§ **Instructions for the task**: Everything from the opening line of the records below through the line with "turn = (Vector(target)" must be duplicated exactly, pictures left out.

.....

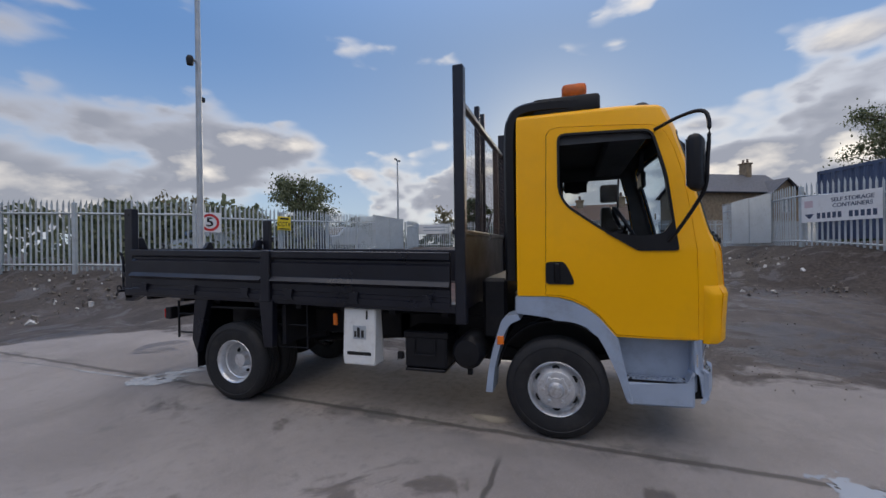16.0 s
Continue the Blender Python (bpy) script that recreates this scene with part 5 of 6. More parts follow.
def clip(poly, k, lim, keep_less):
    out = []
    for i in range(len(poly)):
        a, b = poly[i], poly[(i + 1) % len(poly)]
        ia, ib = (a[k] <= lim) == keep_less or a[k] == lim, (b[k] <= lim) == keep_less or b[k] == lim
        if ia:
            out.append(a)
        if ia != ib:
            t = (lim - a[k]) / (b[k] - a[k])
            out.append((a[0] + t * (b[0] - a[0]), a[1] + t * (b[1] - a[1])))
    return out


lean = 0.155
for x0, x1 in ((0.69, 0.85), (0.335, 0.525), (0.025, 0.195)):
    for s in (1, -1):
        st = [(s * x0, Z1), (s * x1, Z1), (s * (x1 + lean), Z0), (s * (x0 + lean), Z0)]
        st = clip(clip(st, 0, 1.028, True), 0, -1.028, False)
        if len(st) > 2:
            part("red_stripe", prism(st, "y", 7.5355, 7.538), red_board, chev)
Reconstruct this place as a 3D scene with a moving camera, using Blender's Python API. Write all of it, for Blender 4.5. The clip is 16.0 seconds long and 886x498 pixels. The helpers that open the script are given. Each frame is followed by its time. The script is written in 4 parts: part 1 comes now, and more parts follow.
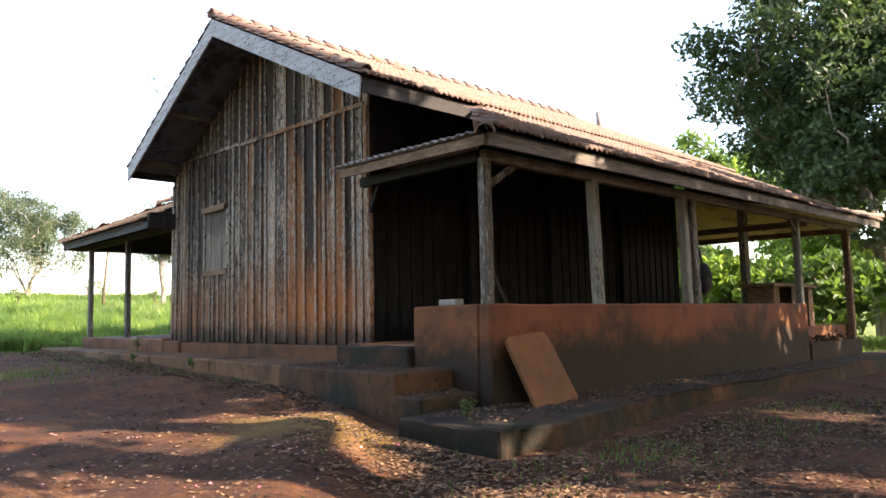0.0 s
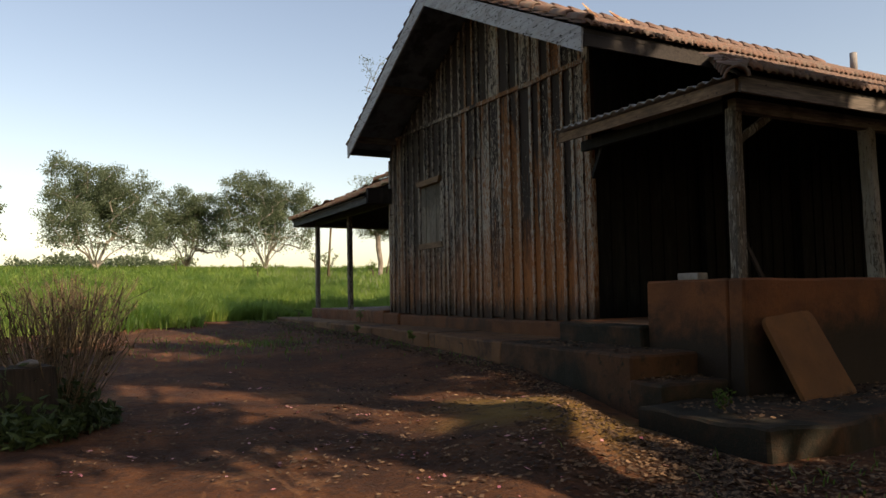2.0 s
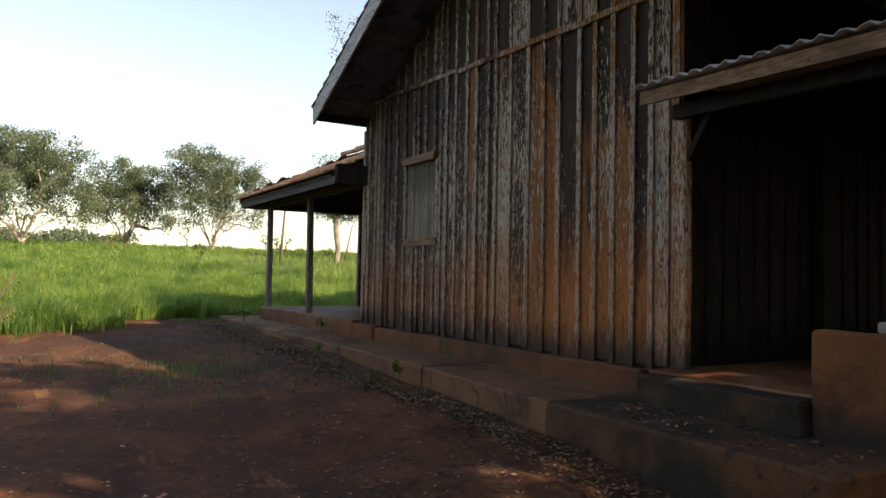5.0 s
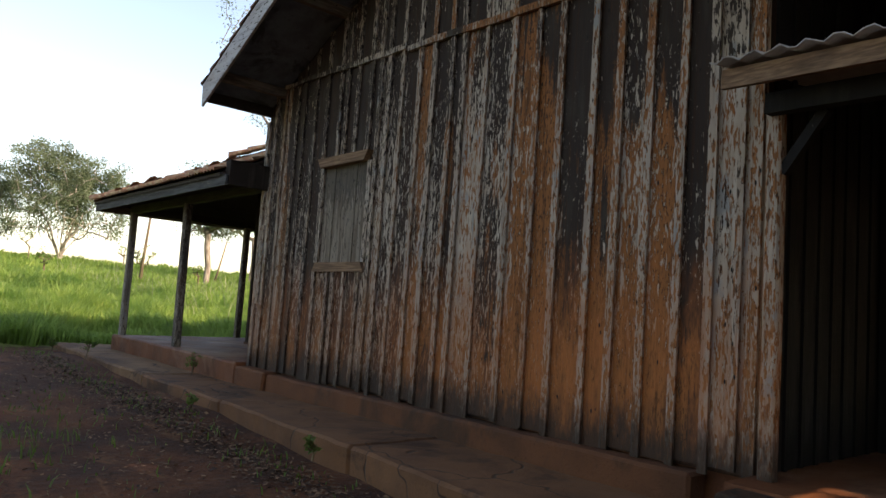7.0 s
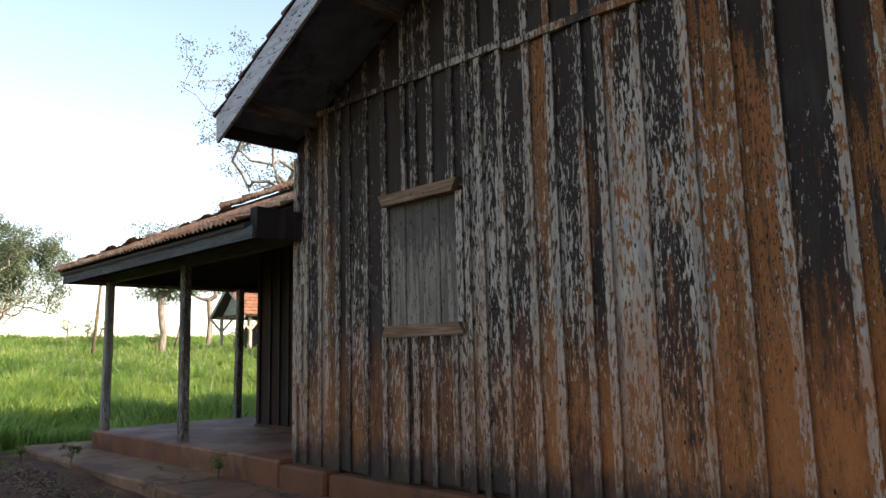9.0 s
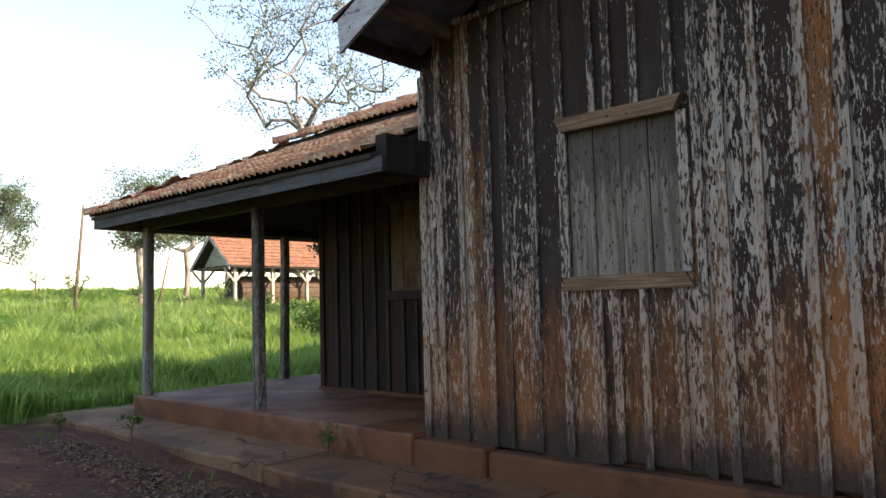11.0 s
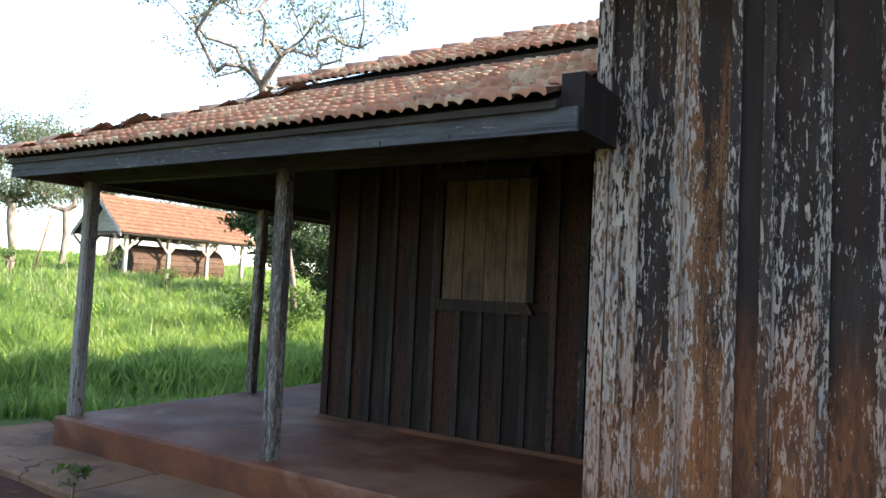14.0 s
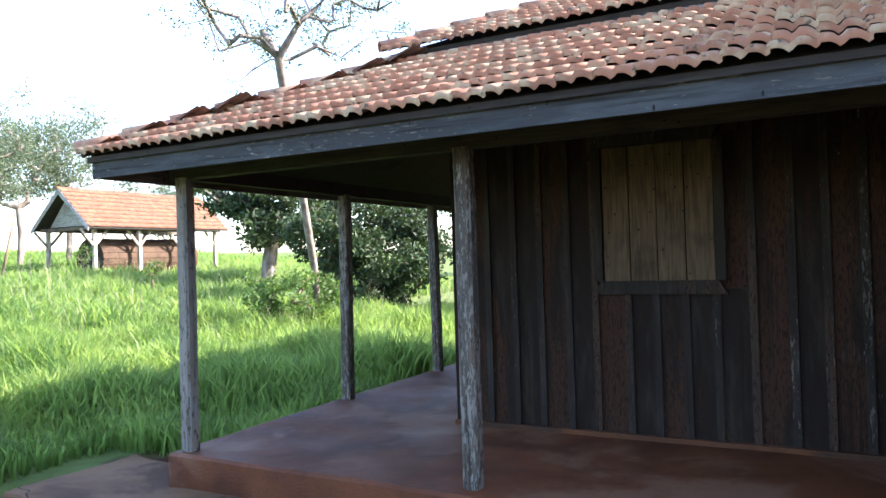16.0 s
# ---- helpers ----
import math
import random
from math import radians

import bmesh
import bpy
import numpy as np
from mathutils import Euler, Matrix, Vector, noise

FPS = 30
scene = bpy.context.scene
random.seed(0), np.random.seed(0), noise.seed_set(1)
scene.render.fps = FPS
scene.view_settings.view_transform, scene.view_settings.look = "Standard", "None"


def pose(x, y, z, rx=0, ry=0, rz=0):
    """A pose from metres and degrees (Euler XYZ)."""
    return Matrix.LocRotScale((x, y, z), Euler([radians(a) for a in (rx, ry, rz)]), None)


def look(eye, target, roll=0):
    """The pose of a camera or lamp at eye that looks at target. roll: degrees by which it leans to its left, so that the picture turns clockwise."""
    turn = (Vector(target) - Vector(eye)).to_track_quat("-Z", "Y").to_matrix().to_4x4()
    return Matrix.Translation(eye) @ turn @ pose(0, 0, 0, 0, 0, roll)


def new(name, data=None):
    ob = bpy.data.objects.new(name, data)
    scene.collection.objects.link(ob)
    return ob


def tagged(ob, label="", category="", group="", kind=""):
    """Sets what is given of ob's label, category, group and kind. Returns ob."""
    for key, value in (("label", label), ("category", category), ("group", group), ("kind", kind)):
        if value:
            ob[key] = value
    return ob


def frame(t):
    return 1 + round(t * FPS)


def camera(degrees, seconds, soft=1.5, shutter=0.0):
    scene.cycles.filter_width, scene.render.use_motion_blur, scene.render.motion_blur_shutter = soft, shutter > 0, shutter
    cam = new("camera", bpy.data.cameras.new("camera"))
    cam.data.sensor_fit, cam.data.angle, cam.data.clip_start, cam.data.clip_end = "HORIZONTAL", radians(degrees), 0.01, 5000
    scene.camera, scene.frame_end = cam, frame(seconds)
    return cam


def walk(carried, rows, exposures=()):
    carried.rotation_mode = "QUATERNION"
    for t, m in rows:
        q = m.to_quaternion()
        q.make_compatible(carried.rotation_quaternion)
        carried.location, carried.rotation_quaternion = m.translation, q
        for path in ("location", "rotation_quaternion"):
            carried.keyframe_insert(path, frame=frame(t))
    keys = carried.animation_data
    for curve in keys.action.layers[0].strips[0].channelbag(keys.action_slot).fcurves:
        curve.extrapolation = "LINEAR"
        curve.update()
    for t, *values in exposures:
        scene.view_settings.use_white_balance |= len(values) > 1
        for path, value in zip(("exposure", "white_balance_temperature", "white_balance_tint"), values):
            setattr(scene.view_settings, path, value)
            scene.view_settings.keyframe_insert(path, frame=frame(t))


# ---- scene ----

.....

§ **Answer to the exercise**:
16.0 s
Continue the Blender Python (bpy) script that recreates this scene with part 5 of 6. More parts follow.
def clip(poly, k, lim, keep_less):
    out = []
    for i in range(len(poly)):
        a, b = poly[i], poly[(i + 1) % len(poly)]
        ia, ib = (a[k] <= lim) == keep_less or a[k] == lim, (b[k] <= lim) == keep_less or b[k] == lim
        if ia:
            out.append(a)
        if ia != ib:
            t = (lim - a[k]) / (b[k] - a[k])
            out.append((a[0] + t * (b[0] - a[0]), a[1] + t * (b[1] - a[1])))
    return out


lean = 0.155
for x0, x1 in ((0.69, 0.85), (0.335, 0.525), (0.025, 0.195)):
    for s in (1, -1):
        st = [(s * x0, Z1), (s * x1, Z1), (s * (x1 + lean), Z0), (s * (x0 + lean), Z0)]
        st = clip(clip(st, 0, 1.028, True), 0, -1.028, False)
        if len(st) > 2:
            part("red_stripe", prism(st, "y", 7.5355, 7.538), red_board, chev)
Reconstruct this place as a 3D scene with a moving camera, using Blender's Python API. Write all of it, for Blender 4.5. The clip is 16.0 seconds long and 886x498 pixels. The helpers that open the script are given. Each frame is followed by its time. The script is written in 4 parts: part 1 comes now, and more parts follow.
0.0 s
2.0 s
5.0 s
7.0 s
9.0 s
11.0 s
14.0 s
16.0 s
# ---- helpers ----
import math
import random
from math import radians

import bmesh
import bpy
import numpy as np
from mathutils import Euler, Matrix, Vector, noise

FPS = 30
scene = bpy.context.scene
random.seed(0), np.random.seed(0), noise.seed_set(1)
scene.render.fps = FPS
scene.view_settings.view_transform, scene.view_settings.look = "Standard", "None"


def pose(x, y, z, rx=0, ry=0, rz=0):
    """A pose from metres and degrees (Euler XYZ)."""
    return Matrix.LocRotScale((x, y, z), Euler([radians(a) for a in (rx, ry, rz)]), None)


def look(eye, target, roll=0):
    """The pose of a camera or lamp at eye that looks at target. roll: degrees by which it leans to its left, so that the picture turns clockwise."""
    turn = (Vector(target) - Vector(eye)).to_track_quat("-Z", "Y").to_matrix().to_4x4()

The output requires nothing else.